Matt Monarch, raw evangelist
From what I saw, in both the employees and the customers, this energy is not reassigned to mental power. I felt like I was working with kindly sloths on heroin. Daily tasks were completed at an alarmingly slow pace, the inventory lists were often incorrect, redundant and obvious instructions were de rigueur. Himalayan Rock Salt candles were lit each morning to lend the place some ambiance. At one point, a plastic bag literally caught fire and melted all over the desk. I doubt very much that anyone would have noticed if I didn’t smell it or say anything.
It was interesting to be witness to - and temporarily participate in - a raw vegan enterprise. It seems to be thriving, which strikes me as miraculous. Asking a person so malnourished (I really do believe that most raw vegans are malnourished), to run a business seems almost as impossible as asking an anorexic to run a marathon or a lactose-intolerant person to process a quart of milk.

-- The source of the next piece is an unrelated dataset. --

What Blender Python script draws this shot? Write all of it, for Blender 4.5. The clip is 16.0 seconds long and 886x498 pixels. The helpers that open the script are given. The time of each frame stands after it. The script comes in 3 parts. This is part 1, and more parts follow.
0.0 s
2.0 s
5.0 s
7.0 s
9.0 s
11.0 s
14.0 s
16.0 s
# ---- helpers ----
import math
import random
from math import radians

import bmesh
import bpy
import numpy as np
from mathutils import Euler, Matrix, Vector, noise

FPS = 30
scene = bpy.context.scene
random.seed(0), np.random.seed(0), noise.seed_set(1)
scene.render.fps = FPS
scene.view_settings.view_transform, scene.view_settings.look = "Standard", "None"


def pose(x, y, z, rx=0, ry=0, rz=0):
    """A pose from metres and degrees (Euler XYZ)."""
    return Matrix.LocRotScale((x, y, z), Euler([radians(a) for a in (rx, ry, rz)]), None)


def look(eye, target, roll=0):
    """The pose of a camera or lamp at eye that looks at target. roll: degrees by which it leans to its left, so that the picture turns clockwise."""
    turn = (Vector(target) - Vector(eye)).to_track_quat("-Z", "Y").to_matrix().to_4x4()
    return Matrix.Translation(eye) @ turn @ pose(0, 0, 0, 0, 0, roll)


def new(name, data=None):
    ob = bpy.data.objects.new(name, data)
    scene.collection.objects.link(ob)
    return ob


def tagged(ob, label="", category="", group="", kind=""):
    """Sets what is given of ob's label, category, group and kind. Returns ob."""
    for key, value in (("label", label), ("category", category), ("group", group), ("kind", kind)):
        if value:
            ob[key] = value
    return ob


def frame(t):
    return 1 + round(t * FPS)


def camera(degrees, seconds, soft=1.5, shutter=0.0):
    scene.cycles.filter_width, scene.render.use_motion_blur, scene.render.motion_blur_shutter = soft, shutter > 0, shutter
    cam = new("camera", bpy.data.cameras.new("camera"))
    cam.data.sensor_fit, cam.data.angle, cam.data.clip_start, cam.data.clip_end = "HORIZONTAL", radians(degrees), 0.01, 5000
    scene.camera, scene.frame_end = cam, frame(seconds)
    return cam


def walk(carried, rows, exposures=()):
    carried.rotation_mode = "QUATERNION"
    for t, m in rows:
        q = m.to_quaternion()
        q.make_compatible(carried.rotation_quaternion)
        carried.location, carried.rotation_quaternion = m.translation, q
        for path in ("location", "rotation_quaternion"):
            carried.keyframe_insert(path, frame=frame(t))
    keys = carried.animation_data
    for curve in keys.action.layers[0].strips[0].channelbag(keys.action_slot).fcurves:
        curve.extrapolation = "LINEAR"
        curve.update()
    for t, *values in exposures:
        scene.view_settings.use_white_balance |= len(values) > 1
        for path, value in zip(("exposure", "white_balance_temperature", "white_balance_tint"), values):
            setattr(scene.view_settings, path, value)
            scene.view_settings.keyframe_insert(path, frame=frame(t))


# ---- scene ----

There’s nothing more frustrating than being trained for a job by a person with no method, the tendency to stare off into space, and blood sugar levels so low that standing up takes a full 30 seconds. It was excruciating to observe these employees spout the benefits of $90 Maca powder while gripping onto the shelf for support.
I don’t understand how all these people were actually still alive. They weren’t even shockingly skinny. They all were very thin and their complexions did have the proverbial “raw glow,” so my only conclusion is that a raw vegan diet somehow supports physical life (barely) while atrophying the brain to the size of an [unroasted] walnut.